Folha de S. Paulo


Depois da votação em Brasília, só dona Diva salva

Bruno Santos/Folhapress
PARATY,RJ, BRASIL, 28-07-2017: Terceiro dia da 15ª FLIP (Festa Literária Internacional de Paraty). Na foto, a professora Diva Guimarães (77). (Foto: Bruno Santos/ Folhapress) *** FSP-ILUSTRADA *** EXCLUSIVO FOLHA***
A professora aposentada Diva Guimarães, 77, fez desabafo durante a Flip

Depois do ápice de falta de vergonha na cara que foi a votação de quarta-feira em Brasília, só dona Diva salva.

A professora aposentada Diva Guimarães, 77, foi alçada ao estrelato durante a Flip deste ano, quando fez o ator Lázaro Ramos chorar de emoção e foi ovacionada por mais de 500 pessoas com um tocante depoimento sobre racismo. O vídeo de seu depoimento já tem mais de 10 milhões de visualizações.

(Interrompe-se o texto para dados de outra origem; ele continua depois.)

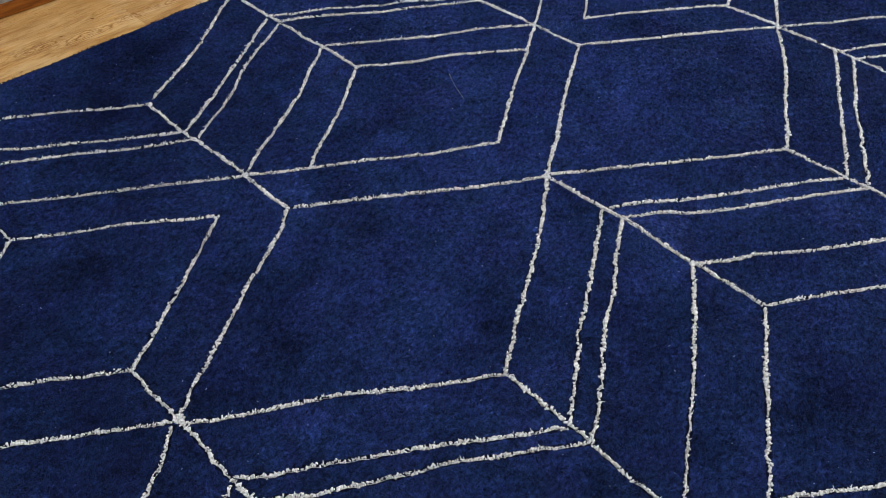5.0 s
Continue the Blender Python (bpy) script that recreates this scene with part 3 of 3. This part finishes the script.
def build_pile(pitch=0.0036):
    """The cut pile: a jittered field of pointed wool tufts that lean with the nap and leave the ivory lines free."""
    gx, gy = np.meshgrid(np.arange(0.0, RUG_X, pitch), np.arange(0.02, RUG_Y, -pitch * 0.87), indexing="ij")
    gx = gx + (np.arange(gx.shape[1]) % 2)[None] * pitch / 2
    x, y = gx.ravel(), gy.ravel()
    x, y = x + rng.normal(0, pitch * 0.22, len(x)), y + rng.normal(0, pitch * 0.22, len(x))
    near = open_to_view(x, y)
    inside = (x > side(y) + 0.003) & (y < hem(x) - 0.0025) & (y > RUG_Y + 0.004) & (x < RUG_X - 0.004)
    # beyond the stretch that lies open to view the tufts are set wider
    inside &= near | (rng.random(len(x)) < 0.07)
    wide = np.where(near, 1.0, 3.4)
    i, j = (x / CELL).astype(int) + 20, (-y / CELL).astype(int) + 20
    inside &= ~groove[np.clip(i, 0, GRID_X - 1), np.clip(j, 0, GRID_Y - 1)]
    x, y, wide = x[inside], y[inside], wide[inside]
    k = len(x)
    lean_x, lean_y = 0.0011 * field(x, y, 0.5, 3) + 0.0012 * field(x, y, 0.03, 11) + rng.normal(0, 0.0011, k), 0.0011 * field(x, y, 0.4, 4) + 0.0012 * field(x, y, 0.03, 12) + rng.normal(0, 0.0011, k)
    out_x = np.clip(1 - (x - side(y)) / 0.006, 0, 1)
    out_y = np.clip(1 - (hem(x) - y) / 0.006, 0, 1)
    lean_x, lean_y = lean_x * (1 - 0.9 * out_x) - 0.005 * rng.random(k) ** 24 * out_x, lean_y * (1 - 0.9 * out_y) + 0.004 * rng.random(k) ** 24 * out_y
    tall = PILE_TOP + 0.0006 * field(x, y, 0.25, 5) + 0.0011 * field(x, y, 0.022, 6) + 0.0008 * field(x, y, 0.012, 8) + rng.normal(0, 0.0005, k) - 0.0015 * np.maximum(out_x, out_y)
    spin, r = rng.uniform(0, 2 * np.pi, k), pitch * wide * rng.uniform(0.85, 1.10, k) * (1 - 0.45 * np.maximum(out_x, out_y))
    verts = np.empty((k, 4, 3), np.float32)
    for c in range(3):
        verts[:, c, 0] = x + r * np.cos(spin + c * 2.0944)
        verts[:, c, 1] = y + r * np.sin(spin + c * 2.0944)
        verts[:, c, 2] = 0.0131
    verts[:, 3, 0], verts[:, 3, 1], verts[:, 3, 2] = x + lean_x, y + lean_y, tall
    faces = (np.array([[0, 1, 3], [1, 2, 3], [2, 0, 3]])[None] + 4 * np.arange(k)[:, None, None]).reshape(-1, 3)
    pile = tagged(from_arrays("wool_nap", verts.reshape(-1, 3), faces, PILE, rug, False), "dense navy cut wool pile", kind="stuff")
    nap_and_light = np.full(k, 0.5)
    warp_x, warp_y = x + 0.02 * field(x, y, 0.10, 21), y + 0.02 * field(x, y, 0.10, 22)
    for mx, my, mr, tone in NAP_AND_LIGHT_MARKS:
        nap_and_light += tone * np.exp(-((warp_x - mx) ** 2 + (warp_y - my) ** 2) / mr**2)
    pile.data.attributes.new("nap_and_light", "FLOAT", "POINT").data.foreach_set("value", np.repeat(np.clip(nap_and_light, 0, 1), 4).astype(np.float32))


build_pile()


def build_edge(name, start, end, wander, shag=0.0):
    """The overcast edge: a dark row of wool stitches along a hem, with loose ends standing out of it here and there."""
    a, b = np.array(start), np.array(end)
    length = np.hypot(*(b - a))
    u = (b - a) / length
    n = np.array([-u[1], u[0]])
    s = np.repeat(np.arange(0.002, length - 0.002, 0.0024), 4)
    k = len(s)
    p = a + s[:, None] * u + wander(s)[:, None] * n + rng.normal(-0.0022, 0.0008, (k, 1)) * n
    turn = np.arctan2(n[1], n[0]) + rng.normal(0, 1.0, k)
    dip = rng.normal(-0.5, 0.5, k)
    stray = (rng.random(k) < 0.010) & (np.sin(s * 17.0) + np.sin(s * 7.3) > -0.4)
    reach = np.where(stray, rng.uniform(0.0030, 0.0055, k), rng.uniform(0.0014, 0.0024, k))
    g = GRAIN_V[None] * np.stack([reach, rng.uniform(0.0010, 0.0018, k), rng.uniform(0.0012, 0.0020, k)], 1)[:, None]
    g[:, :, 0] += np.where(stray, reach * 0.7, 0.0)[:, None]
    gx = g[:, :, 0] * np.cos(dip)[:, None] + g[:, :, 2] * np.sin(dip)[:, None]
    gz = -g[:, :, 0] * np.sin(dip)[:, None] + g[:, :, 2] * np.cos(dip)[:, None]
    wx = gx * np.cos(turn)[:, None] - g[:, :, 1] * np.sin(turn)[:, None] + p[:, :1]
    wy = gx * np.sin(turn)[:, None] + g[:, :, 1] * np.cos(turn)[:, None] + p[:, 1:]
    z = rng.uniform(0.003, 0.0150, k)
    verts = np.stack([wx, wy, np.maximum(gz + z[:, None], 0.0006)], -1).reshape(-1, 3)
    faces = (GRAIN_F[None] + 9 * np.arange(k)[:, None, None]).reshape(-1, 3)
    # tufts of the outermost pile that stand over the edge
    t = loose.uniform(0.003, length - 0.003, int(shag * length))
    t = t[loose.random(len(t)) < 0.55 + 0.25 * (np.sin(t * 23.0) + np.sin(t * 61.0))]
    c = len(t)
    spot = a + t[:, None] * u + wander(t)[:, None] * n + loose.uniform(-0.0035, 0.0012, (c, 1)) * n
    tuft = (NUB_V[None] + loose.normal(0, 0.16, (c, 12, 3))) * np.stack([loose.uniform(0.0014, 0.0028, c), loose.uniform(0.0012, 0.0020, c), loose.uniform(0.0016, 0.0034, c)], 1)[:, None]
    tuft += np.concatenate([spot, loose.uniform(PILE_TOP - 0.0030, PILE_TOP, (c, 1))], 1)[:, None]
    verts = np.concatenate([verts, tuft.reshape(-1, 3)])
    faces = np.concatenate([faces, (NUB_F[None] + 9 * k + 12 * np.arange(c)[:, None, None]).reshape(-1, 3)])
    return from_arrays(name, verts, faces, EDGE_WOOL, rug, True, "blackish navy overcast stitches")


def build_cord(start, end, wander):
    """The rolled edge under the overcast stitches: a soft cord that follows the hem."""
    a, b = np.array(start), np.array(end)
    length = np.hypot(*(b - a))
    u = (b - a) / length
    n = np.array([-u[1], u[0]])
    s = np.arange(0.0, length, 0.003)
    k = len(s)
    swell = 1.0 + 0.06 * drifting(k, 5) + 0.04 * drifting(k, 20)
    w = np.linspace(0, 2 * np.pi, 8, endpoint=False)
    out = wander(s)[:, None] - 0.0040 + 0.0040 * swell[:, None] * np.cos(w)[None]
    p = a + s[:, None, None] * u + out[:, :, None] * n
    z = np.maximum(0.0092 + 0.0062 * swell[:, None] * np.sin(w)[None], 0.0006)
    i, j = np.meshgrid(np.arange(k - 1), np.arange(8), indexing="ij")
    q = [8 * i + j, 8 * (i + 1) + j, 8 * (i + 1) + (j + 1) % 8, 8 * i + (j + 1) % 8]
    faces = np.concatenate([np.stack([q[0], q[2], q[1]], -1).reshape(-1, 3), np.stack([q[0], q[3], q[2]], -1).reshape(-1, 3)])
    return from_arrays("edge_cord", np.concatenate([p, z[:, :, None]], -1).reshape(-1, 3), faces, CORD, rug, True, "rolled dark navy edge")


build_cord((0.0, 0.0), (RUG_X, 0.0), lambda s: hem(s))
build_cord((0.0, RUG_Y), (0.0, 0.0), lambda s: -side(RUG_Y + s))
build_cord((RUG_X, 0.0), (RUG_X, RUG_Y), lambda s: 0.0 * s)
build_cord((RUG_X, RUG_Y), (0.0, RUG_Y), lambda s: 0.0 * s)
build_edge("edge_binding", (RUG_X, 0.0), (RUG_X, RUG_Y), lambda s: 0.0 * s)
build_edge("edge_binding", (0.0, 0.0), (RUG_X, 0.0), lambda s: hem(s), 260)
build_edge("edge_binding", (0.0, RUG_Y), (0.0, 0.0), lambda s: -side(RUG_Y + s), 90)


def build_hair():
    """A stray fair hair that lies on the pile."""
    cu = bpy.data.curves.new("stray_hair", "CURVE")
    cu.dimensions, cu.bevel_depth, cu.bevel_resolution = "3D", 0.00034, 1
    sp = cu.splines.new("BEZIER")
    spots = [(1.833, -0.902, 0.0172), (1.802, -0.956, 0.0185), (1.772, -1.025, 0.0172)]
    sp.bezier_points.add(len(spots) - 1)
    for bp, co in zip(sp.bezier_points, spots):
        bp.co, bp.handle_left_type, bp.handle_right_type = co, "AUTO", "AUTO"
    cu.materials.append(HAIR)
    tagged(new("stray_hair", cu), "thin fair stray hair lying on the navy pile", "hair")


build_hair()


# the larger crumbs of lint: place and size in millimetres
CRUMBS = [
    (0.851, -0.131, 2.4), (0.945, -0.176, 2.6), (0.643, -0.032, 2.0), (0.034, -1.082, 2.6), (0.021, -1.319, 2.2), (0.665, -1.405, 1.6), (0.722, -1.504, 1.6), (0.526, -1.536, 1.5),
    (0.671, -1.489, 1.9), (1.160, -0.152, 1.7), (1.260, -0.192, 1.7), (1.093, -0.234, 1.8), (1.522, -0.103, 2.0), (1.793, -0.492, 3.0), (1.487, -2.420, 1.8), (1.464, -2.421, 1.5), (1.417, -2.412, 1.5), (1.031, -1.617, 1.5), (1.095, -1.624, 1.5),
]


def build_lint(count=650):
    """Specks of pale lint scattered over the pile, and a few larger crumbs."""
    x, y = rng.uniform(0.02, RUG_X - 0.02, count), rng.uniform(-2.8, -0.03, count)
    turn, size = rng.uniform(0, 6.28, count), rng.uniform(0.0005, 0.0010, count) * rng.choice([1.0, 1.0, 1.0, 1.6], count)
    for n, (cx, cy, mm) in enumerate(CRUMBS):
        x[n], y[n], size[n] = cx, cy, mm * 0.0008
    g = GRAIN_V[None] * np.stack([size * rng.uniform(1, 2.2, count), size * 0.6, size * 0.6], 1)[:, None]
    wx = g[:, :, 0] * np.cos(turn)[:, None] - g[:, :, 1] * np.sin(turn)[:, None] + x[:, None]
    wy = g[:, :, 0] * np.sin(turn)[:, None] + g[:, :, 1] * np.cos(turn)[:, None] + y[:, None]
    verts = np.stack([wx, wy, g[:, :, 2] + PILE_TOP + 0.0006], -1).reshape(-1, 3)
    faces = (GRAIN_F[None] + 9 * np.arange(count)[:, None, None]).reshape(-1, 3)
    tagged(from_arrays("lint", verts, faces, LINT), "tiny pale lint specks scattered on the navy pile", "lint", kind="stuff")


build_lint()


# ---- floor boards ----
def build_boards(width=0.1875, length=1.9, gap=0.0003):
    """Oak boards along the rug's far hem, with hairline joints; alike boards share a mesh."""
    shapes = {}

    def board_mesh(x0, x1, y0, y1):
        """A board, or what a saw left of it at a wall."""
        key = tuple(round(v, 3) for v in (x0, x1, y0, y1))
        if key not in shapes:
            bm = box_bm(x0, x1, y0, y1, -0.012, 0.0, 0.0003, 1)
            shapes[key] = bpy.data.meshes.new("board")
            bm.to_mesh(shapes[key])
            bm.free()
            shapes[key].materials.append(OAK)
        return shapes[key]

    rows = range(int((ROOM_S - 0.565) / width) - 1, int((ROOM_N - 0.565) / width) + 1)
    r = random.Random(4)
    for row in rows:
        y = 0.565 + row * width
        # where the rows beyond the rug's far hem have a butt joint
        joint = {-3: 1.363, -2: 1.75, -1: 1.90, 0: 1.60}.get(row)
        x = joint - 3 * length if joint else ROOM_W - (0.5 if y < ROOM_S else r.uniform(0, length))
        while x < ROOM_E:
            x0, x1 = max(0.0, ROOM_W + 0.002 - x), min(length - 0.0002, ROOM_E - 0.002 - x)
            y0, y1 = max(0.0, ROOM_S + 0.002 - y), min(width - gap, ROOM_N - 0.002 - y)
            if x1 - x0 > 0.01 and y1 - y0 > 0.004:
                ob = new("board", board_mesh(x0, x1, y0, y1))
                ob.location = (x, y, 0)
                # light painted into the tone: near boards lifted, eastern ones falling off; others vary
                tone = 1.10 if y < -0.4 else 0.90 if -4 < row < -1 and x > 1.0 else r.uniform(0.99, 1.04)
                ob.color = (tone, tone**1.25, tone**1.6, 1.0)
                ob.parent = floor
            x += length


build_boards()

Diva começou a trabalhar aos cinco anos, é neta de escravos e filha da lavadeira. "Quando eu era criança, as freiras me contaram uma história de como Deus abençoou um rio e mandou todos os homens tomarem banho nele. Os mais trabalhadores e inteligentes chegaram primeiro, mergulharam no rio e saíram brancos. Já os mais preguiçosos chegaram tarde e só havia um restinho de água. Por isso continuaram negros, só com a palma das mãos e a planta dos pés brancos", disse, entre lágrimas. "Os negros não são preguiçosos, este país vive hoje porque meus antepassados trabalharam muito", disse a aposentada, que foi aplaudida de pé.

"Sou uma sobrevivente pela luta e pela educação", disse. Ela contou que a mãe insistiu que ela estudasse e lavava roupa em troca de material escolar. Diva se formou e trabalhou como professora de educação física durante 40 anos, além de alfabetizar crianças e adultos.

Uma semana depois do depoimento na Flip, Diva continua com sua vida pacata de professora aposentada em Curitiba. Ou quase pacata. Ela ainda não conseguiu desfazer a mala de sua viagem a Paraty, de tão ocupada que anda. São inúmeras entrevistas por dia. Não teve tempo para começar a ler o livro que ganhou de Conceição Evaristo, escritora que ela conheceu na Flip. Foi sondada por uma grande editora para escrever um livro e recebeu inúmeros convites para palestras.

No momento, ela só pensa em descansar. Por conta da emoção dos últimos dias, tem sofrido ataques de asma frequentes.

Viu só uma parte da votação de quarta-feira, em que deputados impediram que o presidente Michel Temer fosse investigado por corrupção. "Eu sabia que o conchavo estava pronto, mas mesmo assim, fiquei muito mal. Todo mundo viu que ele comprou votos. Como vamos educar os jovens deste país, todo mundo vai se achar no direito de fazer a mesma coisa", diz.

Dona Diva tem consciência da fugacidade da fama. O Brasil tem tradição de se focar em um tema e, dois dias depois, esquece-lo completamente, ela diz. E ela prefere assim. "Quero continuar na sombra, sou só professora."

Mas Diva conta que várias jovens têm vindo falar com ela para contar que incluíram a discussão do racismo em suas aulas e que passaram a combater essa imagem falsa de que o Brasil é um país sem preconceitos. "Só por isso, já valeu a pena. Conseguir mudar a cabeça de uma única pessoa já é uma grande coisa."